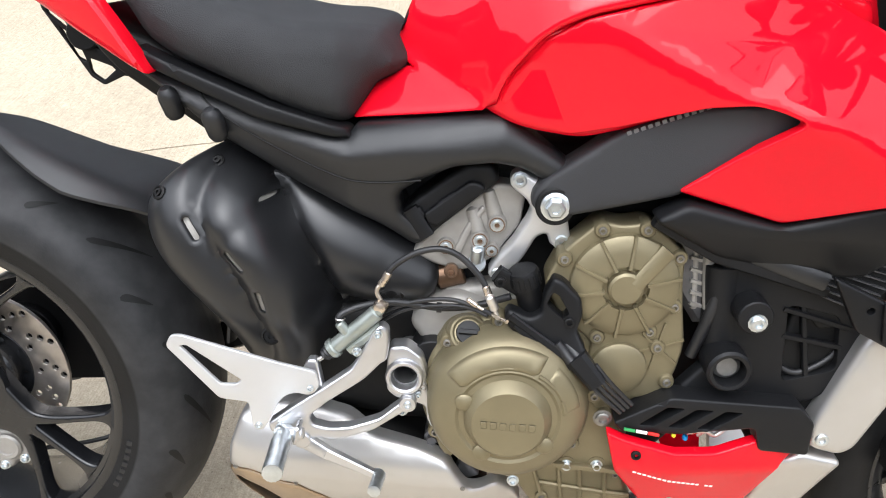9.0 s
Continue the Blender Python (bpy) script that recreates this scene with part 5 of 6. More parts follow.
part("post_screw", screw(1.016, 0.57, 0.188, 0.0085, tall=0.006), ZINC, bike)
part("post_bush", turned((0.998, -0.14, 0.503), (0, -1, 0), [(0.026, 0), (0.026, 0.04), (0.023, 0.043), (0.019, 0.042), (0.018, 0.02), (0.0002, 0.02)], 32), BLACK, bike)
part("bush_plug", turned((0.998, -0.155, 0.503), (0, -1, 0), [(0.0165, 0), (0.0165, 0.01), (0.012, 0.014), (0.0002, 0.014)], 24), TUBE, bike)
both("inner_cowl", rounded([(0.885, 0.682), (0.92, 0.704), (1.02, 0.684), (1.115, 0.714), (1.17, 0.722), (1.19, 0.69), (1.13, 0.62), (1.058, 0.618), (0.965, 0.637)], 0.01), lambda x, z: 0.19 - 0.5 * max(0, 0.68 - z), 0.03, 0.008, BLACK, "black inner fairing below the red panel")
part("cowl_strip", merge(beam((0.89, -0.168, 0.676), (0.965, -0.16, 0.637), (0.012, 0.012), (0.014, 0.012)), beam((0.965, -0.16, 0.637), (1.095, -0.158, 0.602), (0.014, 0.012), (0.012, 0.012))), BLACK, bike)
for s in (-1, 1):
    for root_line, blade, hole, d0 in (
        ([(1.142, 0.742), (1.203, 0.735), (1.222, 0.712), (1.212, 0.668), (1.146, 0.694)], [(1.196, 0.737), (1.225, 0.716), (1.268, 0.69), (1.319, 0.658), (1.316, 0.64), (1.3, 0.637), (1.25, 0.653), (1.205, 0.67)], (1.16, 0.713), 0.208),
        ([(1.084, 0.634), (1.15, 0.606), (1.172, 0.588), (1.162, 0.552), (1.12, 0.572)], [(1.14, 0.612), (1.17, 0.594), (1.212, 0.566), (1.25, 0.542), (1.248, 0.526), (1.232, 0.522), (1.19, 0.54), (1.15, 0.558)], (1.13, 0.598), 0.196),
    ):
        wing = part("winglet", shell(rounded(root_line, 0.006), d0, 0.008, 0.003, [ring(*hole, 0.0042, 12)], 0.012, s), BLACK, bike, "matt black winglet with a folded blade")
        x0 = blade[0][0]
        part("blade", shell(rounded(blade, 0.007), lambda x, z: d0 + 0.001 + (0.34 if d0 > 0.2 else 0.68) * (x - x0) + 0.35 * (z - lerp(x, [x0, x0 + 0.12], [blade[0][1], blade[3][1]])), 0.006, 0.0025, (), 0.01, s), BLACK, wing)
        part("fold", beam((x0 + 0.004, s * (d0 + 0.002), blade[0][1] - 0.004), (x0 + 0.012, s * (d0 + 0.002), blade[-1][1] + 0.006), (0.008, 0.008), (0.008, 0.008)), BLACK, wing)

# front wheel
front_wheel = part("front_wheel", turned((FX, 0, FZ), (0, 1, 0), [(0.220, -0.049), (0.226, -0.048), (0.226, -0.045), (0.213, -0.042), (0.2, -0.02), (0.2, 0.02), (0.213, 0.042), (0.226, 0.045), (0.226, 0.048), (0.220, 0.049), (0.205, 0.04), (0.19, 0.012), (0.19, -0.012), (0.205, -0.04), (0.22, -0.049)], 112, False), RIM, bike, "satin black forged front rim")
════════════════
→ **WHAT YOU ARE ASKED TO DO**: Copy every line of the data exactly as written, excluding the pictures.

→ **EXERCISE ANSWER**:
9.0 s
Continue the Blender Python (bpy) script that recreates this scene with part 5 of 6. More parts follow.
part("post_screw", screw(1.016, 0.57, 0.188, 0.0085, tall=0.006), ZINC, bike)
part("post_bush", turned((0.998, -0.14, 0.503), (0, -1, 0), [(0.026, 0), (0.026, 0.04), (0.023, 0.043), (0.019, 0.042), (0.018, 0.02), (0.0002, 0.02)], 32), BLACK, bike)
part("bush_plug", turned((0.998, -0.155, 0.503), (0, -1, 0), [(0.0165, 0), (0.0165, 0.01), (0.012, 0.014), (0.0002, 0.014)], 24), TUBE, bike)
both("inner_cowl", rounded([(0.885, 0.682), (0.92, 0.704), (1.02, 0.684), (1.115, 0.714), (1.17, 0.722), (1.19, 0.69), (1.13, 0.62), (1.058, 0.618), (0.965, 0.637)], 0.01), lambda x, z: 0.19 - 0.5 * max(0, 0.68 - z), 0.03, 0.008, BLACK, "black inner fairing below the red panel")
part("cowl_strip", merge(beam((0.89, -0.168, 0.676), (0.965, -0.16, 0.637), (0.012, 0.012), (0.014, 0.012)), beam((0.965, -0.16, 0.637), (1.095, -0.158, 0.602), (0.014, 0.012), (0.012, 0.012))), BLACK, bike)
for s in (-1, 1):
    for root_line, blade, hole, d0 in (
        ([(1.142, 0.742), (1.203, 0.735), (1.222, 0.712), (1.212, 0.668), (1.146, 0.694)], [(1.196, 0.737), (1.225, 0.716), (1.268, 0.69), (1.319, 0.658), (1.316, 0.64), (1.3, 0.637), (1.25, 0.653), (1.205, 0.67)], (1.16, 0.713), 0.208),
        ([(1.084, 0.634), (1.15, 0.606), (1.172, 0.588), (1.162, 0.552), (1.12, 0.572)], [(1.14, 0.612), (1.17, 0.594), (1.212, 0.566), (1.25, 0.542), (1.248, 0.526), (1.232, 0.522), (1.19, 0.54), (1.15, 0.558)], (1.13, 0.598), 0.196),
    ):
        wing = part("winglet", shell(rounded(root_line, 0.006), d0, 0.008, 0.003, [ring(*hole, 0.0042, 12)], 0.012, s), BLACK, bike, "matt black winglet with a folded blade")
        x0 = blade[0][0]
        part("blade", shell(rounded(blade, 0.007), lambda x, z: d0 + 0.001 + (0.34 if d0 > 0.2 else 0.68) * (x - x0) + 0.35 * (z - lerp(x, [x0, x0 + 0.12], [blade[0][1], blade[3][1]])), 0.006, 0.0025, (), 0.01, s), BLACK, wing)
        part("fold", beam((x0 + 0.004, s * (d0 + 0.002), blade[0][1] - 0.004), (x0 + 0.012, s * (d0 + 0.002), blade[-1][1] + 0.006), (0.008, 0.008), (0.008, 0.008)), BLACK, wing)

# front wheel
front_wheel = part("front_wheel", turned((FX, 0, FZ), (0, 1, 0), [(0.220, -0.049), (0.226, -0.048), (0.226, -0.045), (0.213, -0.042), (0.2, -0.02), (0.2, 0.02), (0.213, 0.042), (0.226, 0.045), (0.226, 0.048), (0.220, 0.049), (0.205, 0.04), (0.19, 0.012), (0.19, -0.012), (0.205, -0.04), (0.22, -0.049)], 112, False), RIM, bike, "satin black forged front rim")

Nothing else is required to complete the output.